City of Men has a lot in common with 2002’s Oscar-nominated City of God—the same producers, the same stars, practically the same title. But it’s not a sequel. Rather, it’s being promoted as a “companion piece” to the earlier film and the Brazilian TV show it inspired. Regardless, City of Men takes another look at the dark side of life in the favelas (shantytowns) of Rio de Janeiro, a violent above-ground underground not all that far removed from the pretty beaches overflowing with tourists.
Whereas City of God was frenetic and felt like a punch to the gut, Paulo Morelli’s film follows a more traditional and relatable narrative. The story focuses on best friends Ace and Wallace (Douglas Silva and Darlan Cunha, both also in God) as they face turning 18 and the adulthood that allegedly follows. But the pair have already been given a taste of it: Ace, whose father was killed, is married and has a son because he and his then-girlfriend couldn’t afford an abortion. And Wallace automatically became the man of his household, if in only the shallowest way, when the father he never knew got sent to jail for murder. As Ace deals with the very real possibility that his wife, Cristiane (Camila Monteiro), is going to leave him with their boy so she can spend a year working in another city and Wallace tracks down his dad, they both try to avoid their neighborhood’s gang wars. That’s no easy feat: Nearly all of their peers chose to spend their adolescence learning about guns.
Morelli—who shares a story credit with Elena Soárez, who wrote the script—loads the film’s beginning with lots of sometimes-awkward exposition for the benefit of those who haven’t seen how the TV show tweaked City of God. A lot of characters are thrown at you right away, but it doesn’t take long for them to develop into unique and sympathetic individuals. Against Rio’s blue-skied, sandy-coast background, violence is the overwhelming and viscerally unsettling theme, with gang battles resulting in sickening and seemingly thoughtless loss of life. But the story’s subtext is what leads kids to such aggression—and not unlike many of the film’s less-developed Hollywood counterparts, the film places significant blame on paternal absence specifically and poor parenting in general. Wallace is often the voice of this message, frequently asking Ace if he wants his son to grow up like they did whenever the young dad is negligent (in one heartbreaking scene, he forgets his terrified boy at the beach) or moans about having to take care of him.
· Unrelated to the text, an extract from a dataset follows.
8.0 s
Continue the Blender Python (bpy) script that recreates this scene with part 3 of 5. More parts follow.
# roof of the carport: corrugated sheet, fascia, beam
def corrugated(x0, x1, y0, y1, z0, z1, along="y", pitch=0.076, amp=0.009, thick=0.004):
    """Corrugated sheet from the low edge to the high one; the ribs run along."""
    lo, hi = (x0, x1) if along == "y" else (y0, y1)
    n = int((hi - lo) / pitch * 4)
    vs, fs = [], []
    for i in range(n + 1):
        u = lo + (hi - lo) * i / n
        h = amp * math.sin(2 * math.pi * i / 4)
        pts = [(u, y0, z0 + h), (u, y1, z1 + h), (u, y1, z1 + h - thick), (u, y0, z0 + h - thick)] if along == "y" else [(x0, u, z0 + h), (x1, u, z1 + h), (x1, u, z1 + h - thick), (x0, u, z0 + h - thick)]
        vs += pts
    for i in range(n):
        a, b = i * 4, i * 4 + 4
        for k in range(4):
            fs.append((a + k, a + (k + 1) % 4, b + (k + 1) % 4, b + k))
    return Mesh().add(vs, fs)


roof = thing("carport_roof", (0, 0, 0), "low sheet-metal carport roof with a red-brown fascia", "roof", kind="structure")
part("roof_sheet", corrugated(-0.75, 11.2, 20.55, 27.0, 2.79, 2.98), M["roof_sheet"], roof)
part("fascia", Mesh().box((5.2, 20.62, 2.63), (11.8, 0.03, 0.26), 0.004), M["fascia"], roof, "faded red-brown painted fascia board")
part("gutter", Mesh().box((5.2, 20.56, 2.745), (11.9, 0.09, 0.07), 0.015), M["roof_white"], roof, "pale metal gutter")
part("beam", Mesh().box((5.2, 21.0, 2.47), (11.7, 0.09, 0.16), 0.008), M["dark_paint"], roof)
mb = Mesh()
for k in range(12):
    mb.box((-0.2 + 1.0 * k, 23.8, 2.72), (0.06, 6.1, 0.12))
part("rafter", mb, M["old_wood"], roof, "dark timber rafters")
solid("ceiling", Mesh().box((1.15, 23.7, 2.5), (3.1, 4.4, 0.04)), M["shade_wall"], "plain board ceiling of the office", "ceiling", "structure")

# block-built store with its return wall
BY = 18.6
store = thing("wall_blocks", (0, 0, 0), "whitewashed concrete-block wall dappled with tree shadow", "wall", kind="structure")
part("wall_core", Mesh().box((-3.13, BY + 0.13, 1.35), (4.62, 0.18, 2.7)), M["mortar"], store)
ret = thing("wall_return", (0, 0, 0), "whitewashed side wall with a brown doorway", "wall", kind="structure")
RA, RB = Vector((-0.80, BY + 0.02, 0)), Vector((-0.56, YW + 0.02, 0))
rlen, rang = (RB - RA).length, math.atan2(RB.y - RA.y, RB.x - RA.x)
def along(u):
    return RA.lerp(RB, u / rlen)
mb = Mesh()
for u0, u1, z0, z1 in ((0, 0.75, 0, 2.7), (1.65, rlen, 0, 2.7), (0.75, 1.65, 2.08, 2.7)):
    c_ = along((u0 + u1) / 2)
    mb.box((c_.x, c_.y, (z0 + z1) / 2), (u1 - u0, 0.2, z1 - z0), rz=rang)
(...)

City of Men’s title is clearly meant to be ironic—these are just boys who want to run around on their scooters and buy CDs and flirt with girls. But the realities they deal with—guns, poverty, parenting—are much more grown up than they are, and it’s a tough life to escape. After all the story’s tension, the film does end on a note of hope—a relief to both the characters and audience members who likely spent its running time gripping their armrests, with anxious stomachs.